I have to compute the MEF for Pareto-type distributions, that is distributions $F_{X}$ such that
$$1-F_{X}(x)=x^{-1 / \gamma} \ell_{F(x)} \quad \gamma >0,$$ where $\ell_{F(x)}$ is a slowly varying function $$\lim _{x \rightarrow \infty} \frac{\ell_{F(t x)}}{\ell_{F(x)}}=1 \quad \forall t>0.$$
Before computing the MEF I was told to note that
$$\lim _{x \rightarrow \infty} \frac{1-F_{X}(t x)}{1-F_{X}(x)}=\lim _{x \rightarrow \infty} \frac{(t x)^{-1 / \gamma} \ell_{F}(t x)}{x^{-1 / \gamma \ell_{F}(x)}}=\lim _{x \rightarrow \infty} t^{-1 / \gamma} \frac{\ell_{F}(t x)}{\ell_{F}(x)}=t^{-1 / \gamma}.$$
And told to use the formula $$e(t)=\frac{\int_{t}^{\infty}\left[1-F_{X}(x)\right] d x}{1-F_{X}(t)}.$$
That is the information I was given beforehand. So here is my attempt at computing the MEF: $$e(t)=\frac{\int_{t}^{\infty} 1-F_{X}(x) d x}{1-F_{X}(t)}=\int_{t}^{\infty} \frac{1-F_{X}(x)}{1-F_{X}(t)} d x.$$ Letting $u=\frac{x}{t} \Longrightarrow d u=\frac{d x}{t}.$
$$\int_{t}^{\infty} \frac{1-F_{X}(x)}{1-F_{X}(t)} d x=t \int_{1}^{\infty} \frac{1-F_{X}(t u)}{1-F_{X}(t)} d u=t\left[\int_{1}^{\infty} u^{-1 / \gamma} d u+\int_{1}^{\infty}\left(\frac{1-F_{X}(t u)}{1-F_{X}(t)}-u^{-1 / \gamma}\right) d u\right]. $$ And that is how far i got.

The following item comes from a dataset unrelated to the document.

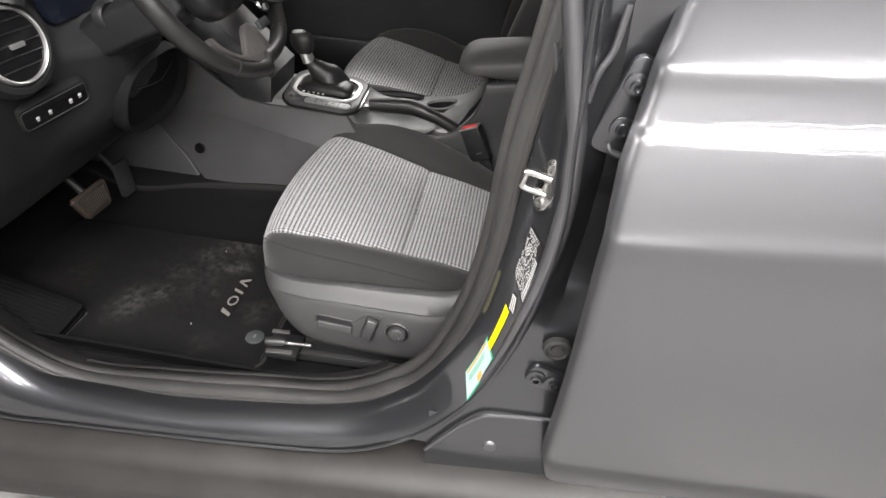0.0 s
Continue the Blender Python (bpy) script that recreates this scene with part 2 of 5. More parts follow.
CLOTH = woven("dark_seat_cloth", (0.0285, 0.028, 0.028), 0.00165, 0.2)
CHECK = houndstooth("houndstooth_cloth", (0.58, 0.577, 0.581), (0.026, 0.0255, 0.026))
SHIELD = grained("grey_black_grained_plastic", (0.064, 0.0635, 0.064), 0.42, 1100, 0.00024, spec=0.7)
KNOB = grained("fine_grey_black_plastic", (0.056, 0.0555, 0.056), 0.40, 2200, 0.00006, spec=0.6)
DASH = grained("charcoal_dashboard_plastic", (0.0185, 0.0185, 0.0192), 0.5, 700)
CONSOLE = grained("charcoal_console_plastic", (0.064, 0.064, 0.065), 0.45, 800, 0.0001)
BLACK = grained("black_plastic", (0.014, 0.014, 0.015), 0.45, 900, 0.0001)
GLOSS = plain("gloss_black", (0.01, 0.01, 0.011), 0.12)
LEATHER = grained("black_leather", (0.0195, 0.0192, 0.019), 0.38, 1100, 0.0001)
ARMREST = grained("grey_armrest_vinyl", (0.088, 0.086, 0.083), 0.5, 900, 0.0001)
WORN = scratched("worn_pillar_plastic", (0.085, 0.083, 0.080), (0.34, 0.34, 0.32))
TRIM = grained("dark_door_trim", (0.032, 0.032, 0.034), 0.5, 700)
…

What should my next step be? and does the last step even make sense?
I was given a hint that $$ \lim_{t \to \infty}\int_{1}^{\infty}\left(\frac{1-F_{X}(t u)}{1-F_{X}(t)}-u^{-1 / \gamma}\right) d u =0, $$ but have no idea how to apply it. Can you help me onto the next step?
Thanks in advance :).